On Saturday 10 Mar 2012 16:44:55 Daxter wrote:
> On Mar 10, 2012, at 3:44 AM, Florent Daigniere wrote:
> > On Fri, Mar 09, 2012 at 07:11:19PM -0600, Daxter wrote:
> >> 
> >> I'm all for HTTPS, but do we really want to outright *remove* 
> >> functionality from the site? Sure, HTTP isn't secure and all "modern" web 
> >> browsers support it. However, we would be making it harder for people to 
> >> learn about Freenet and potentially try it out. 
> >> 
> > 
> > Why? You could still access it over HTTP... and be presented with 
> > (transparent) redirect to the secure version.
> 
> I just scratched an itch and discovered that even Lynx supports HTTPS? If it 
> really is the case that HTTPS has become so ubiquitous that users wouldn't be 
> affected, then sure, go ahead with it.
> 
> HOWEVER: the question really needs to be restated. Are there any countries or 
> ISPs that are known to disallow secure communications?
> 
> >> In the end I think we should do what every major website does today: 
> >> encrypt the important data and let the entire site be accessible securely, 
> >> but don't force it onto people.
> >> 
> >> -Daxter
> > 
> > It's very difficult to do and most websites do it wrong. You have to think 
> > about mixed-content errors, cookie flags, ...
> > 
> > Sending credentials in cleartext like we do on the wikis, with no secure 
> > alternative, is a disgrace.
> > 
> > Florent
> 
> 
> Can you give me an example of a website that in your mind does either the 
> mixed model or the secure-only model properly?
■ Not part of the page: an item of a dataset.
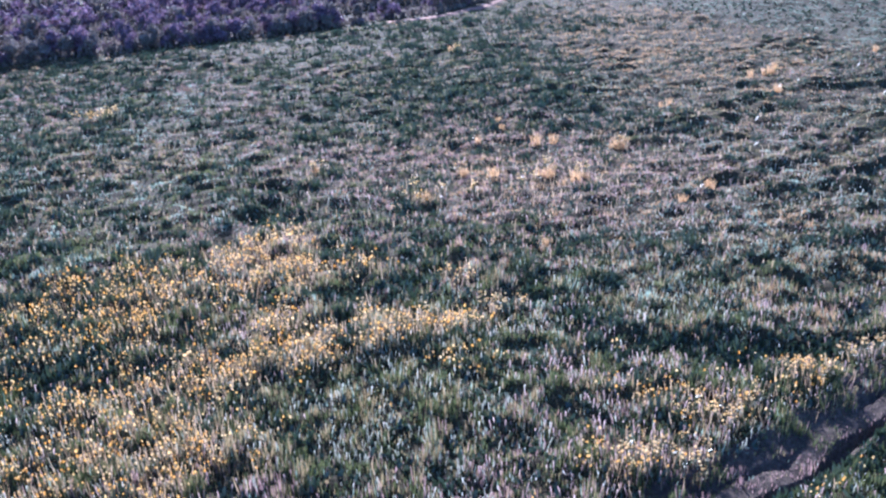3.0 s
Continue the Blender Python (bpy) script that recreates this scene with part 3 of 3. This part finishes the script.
def flower_mesh(seed):
    """A ragged yellow head: a ring of petals round a bud."""
    r = random.Random(seed)
    bm = bmesh.new()
    bmesh.ops.create_icosphere(bm, subdivisions=1, radius=0.022, matrix=Matrix.Translation((0, 0, 0.01)))
    for k in range(8):
        a = k * math.pi / 4 + r.uniform(-0.2, 0.2)
        u, s = Vector((math.cos(a), math.sin(a), r.uniform(0.1, 0.7))), Vector((-math.sin(a), math.cos(a), 0)) * 0.018
        tip = u * r.uniform(0.045, 0.07)
        bm.faces.new([bm.verts.new(p) for p in (u * 0.012 - s * 0.5, tip * 0.7 - s, tip, tip * 0.7 + s, u * 0.012 + s * 0.5)])
    me = bpy.data.meshes.new("flower_head")
    bm.to_mesh(me)
    bm.free()
    me.materials.append(M_YELLOW)
    return me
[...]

It would be nice to compare 
> with them.
> 
> Actually, the wiki supports HTTPS right now. You'll get a certificate error, 
> but it works.

Why do you get a cert error? We have a wildcard cert!
> 
> While we're on the subject (as I've never bothered with HTTPS on the site 
> until now), turns out it's rather misconfigured. Both the wiki and the main 
> site return a certificate for emu.freenetproject.org? That address isn't 
> accessible--what was it, and shouldn't we get this fixed?

Eh? I thought we used the wildcard cert for everything?